The thing about being an INFJ is random bumper stickers seen on my drive home will send me into deep philosophical musings.
“♥ God, ♥ People” the sticker on the truck ahead of me said. How funny someone feels the need to tell me and other drivers to do that, I thought. A non-believer wouldn’t see the use in loving a God who isn’t real to them, and as for believers – isn’t that the point to our belief?
But then I realized – it actually is given to us as a command: “Love the Lord your God with all your heart and with all your soul and with all your strength.” (Deuteronomy 6:5). We have to be commanded to love God? I can understand being commanded to love others (which I’ll get to in a moment), but why would God command us to love Him when we know His own character demonstrates He is for our good?
Of course, we also know our own hearts are not so steadfast, and, like the Israelites of Old Testament times, we easily divert our devotion to lesser pleasures of the moment. Material items, selfish goals, pure obstinacy… It’s like running after the piddling side quests in a game while the main quest waits an illogical amount of time for your attention.
In an RPG, when you input a command for a party member, they follow it exactly as you specify (barring status effects). While humans are not pixelated algorithms set to obey a designated pattern, we do tend to move either toward a more disciplined frame of life or away from it. Whether we acknowledge it or not, we are followers of what has the strongest command over our choices.

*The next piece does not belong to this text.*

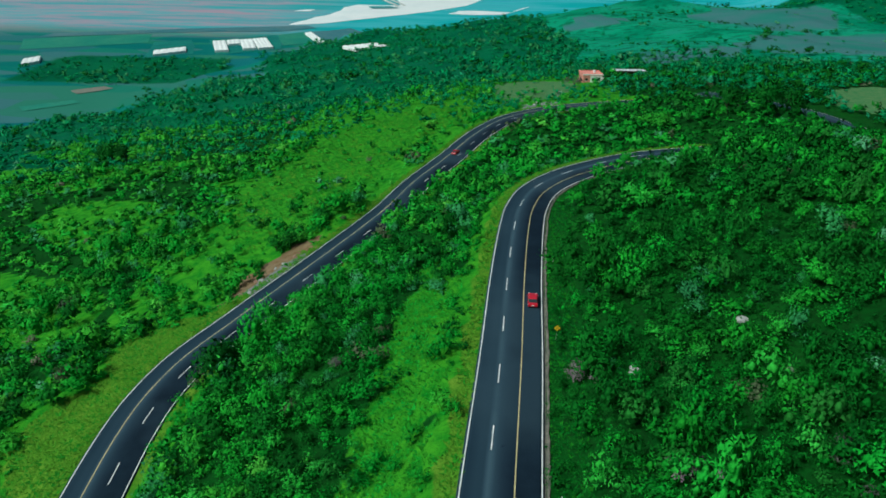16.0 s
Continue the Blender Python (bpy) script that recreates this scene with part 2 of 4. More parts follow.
def spread(points):
    p = np.array(points, float)
    xy = p[:, :2] / 100
    c = 0.25
    k = np.sqrt(((xy[:, None] - xy[None]) ** 2).sum(-1) + c * c)
    n = len(p)
    a = np.zeros((n + 3, n + 3))
    a[:n, :n] = k - 0.02 * np.eye(n)
    a[:n, n] = a[n, :n] = 1
    a[:n, n + 1 :] = xy
    a[n + 1 :, :n] = xy.T
    w = np.linalg.solve(a, np.r_[p[:, 2], 0, 0, 0])

    def height(x, y):
        q = np.stack([np.ravel(x), np.ravel(y)], 1) / 100
        out = np.empty(len(q))
        for i in range(0, len(q), 20000):
            s = q[i : i + 20000]
            d = np.sqrt(((s[:, None] - xy[None]) ** 2).sum(-1) + c * c)
            out[i : i + 20000] = d @ w[:n] + w[n] + s @ w[n + 1 :]
        return out.reshape(np.shape(x))

    return height


on_roads = [(*line[i], z[i]) for line, z, _ in ROADS for i in range(0, len(line), 24)]
open_ground = spread(HILL + SLOPE + FAR + on_roads)


def near_road(x, y):
    """For each place: the distance past the road's edge and the road's height there, for the nearest road."""
    q = np.stack([np.ravel(x), np.ravel(y)], 1)
    best, level, which = np.full(len(q), 1e9), np.zeros(len(q)), np.zeros(len(q), int)
    lo, hi = np.array([-260, -270]), np.array([200, 370])
    idx = np.where(((q > lo) & (q < hi)).all(1))[0]
    for n, (line, z, half) in enumerate(ROADS):
        l2, z2, h2 = line[::2], z[::2], half[::2]
        for i in range(0, len(idx), 8000):
            j = idx[i : i + 8000]
            d = np.sqrt(((q[j][:, None] - l2[None]) ** 2).sum(-1))
            k = d.argmin(1)
            e = d[np.arange(len(j)), k] - h2[k]
            b = e < best[j]
            best[j[b]], level[j[b]], which[j[b]] = e[b], z2[k[b]], n
    return best.reshape(np.shape(x)), level.reshape(np.shape(x)), which.reshape(np.shape(x))


def ripple(x, y):
    return 0.5 * np.sin(x * 0.11 + 1.3 * np.sin(y * 0.07)) * np.sin(y * 0.09 + 0.8) + 0.25 * np.sin(x * 0.31 + y * 0.17) * np.sin(y * 0.27 - x * 0.13)


def ground_z(x, y, roads=None):
    x, y = np.asarray(x, float), np.asarray(y, float)
    far = np.clip((np.hypot(x, y) - 300) / 900, 0, 1)
    z = open_ground(x, y) + ripple(x, y) + far * (6 * np.sin(x * 0.021 + 1) * np.sin(y * 0.017) + 3 * np.sin(x * 0.05 + y * 0.03))
    # the wide plain, and the mountain beside it
    base = PLAIN + 0 * x
    z = z + 42 * np.exp(-(((x - 590) / 110) ** 2 + ((y - 1900) / 150) ** 2))
    m = np.clip((x - 520 - 0.22 * (y - 900)) / 900, 0, 1)
    mount = PLAIN + 620 * m * m * (3 - 2 * m) * (1 + 0.12 * np.sin(x * 0.006 + y * 0.004))
    out = np.clip((np.hypot(x - 50, y - 100) - 1150) / 700, 0, 1)
    out = out * out * (3 - 2 * out)
    z = z * (1 - out) + np.maximum(base, mount) * out
    z = np.where(z < base + 14, base + 14 * np.exp((np.maximum(z, base) - base - 14) / 14), z)
    e, lv, _ = roads if roads is not None else near_road(x, y)
    bay = np.clip(1 - np.hypot((x + 3) / 9.5, (y - 4) / 29) ** 6, 0, 1)
    w = np.clip((e - 0.6) / 8.0, 0, 1) * (1 - bay)
    w = w * w * (3 - 2 * w)
    return np.where(e < 1e8, (lv - 0.2) * (1 - w) + z * w, z)


def axis(lo, a, b, hi, step):
    out = list(np.arange(a, b + 0.1, step))
    g = step
    while out[-1] < hi:
        g *= 1.065
        out.append(out[-1] + g)
    g = step
    while out[0] > lo:
        g *= 1.09
        out.insert(0, out[0] - g)
    return np.array(out)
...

Love is presented to us as an action that remains despite feelings, an action we are told to stick with in order to grow and mature in our faith and relationships. We are called to love God and his created people, even when we’d rather distract ourselves with shinier things or drag our feet when it’s hard.
Which brings me to the second part of that bumper sticker…
Do you know who will tell you to love people? Most people. From nearly any religion, any sect, any race. Anyone would tout that bumper sticker-offered challenge. We desire and see the need to be loved on a global scale. But how does it work out on human ability alone? We’re no doubt capable of great good and great charity. Facebook overflows with stories of kindness toward those in need – even to the smallest animals.
But love on individual terms can just as equally do harm. One group openly mocks and insults another group for not loving enough or in “the right way”. Between the hopeful videos shared on Facebook are memes trolling the opinions of others not deemed suitably tolerant/sympathetic/you name it.
I admit, my own sin is an action command leaning toward >Run when faced with the opportunity to love someone in a real and personal way. What would I say? What if there was nothing I could do for them? What if they reject me? My own love falls short when I rely solely on my power.
But Jesus did also command “Love your neighbor as yourself” (Matthew 22:39), and he exemplified that in all its beautiful, difficult nuances. Truth and compassion are both necessities. When I read the Gospels, I marvel at how seamlessly Jesus blended the two.
I don’t believe love is a human invention. It isn’t something we exhibit with any amount of ease. But God gave us a love to practice and then share: He knew it was the necessary command which would progress and complete the quest.
As for my own journey, I’ve lately been drawn to books celebrating community – people who must live in close circles, interact daily, form bonds through or in spite of trying circumstances. The idea begins to appeal to me, though I know it won’t be so easy as these fictional stories play it out. Could these books and that truck’s bumper sticker be the Holy Spirit’s tug on the heart of a woman who spends far too much time in her own brain? Maybe it’s time I pursue some new action commands and take Love to a world that needs it.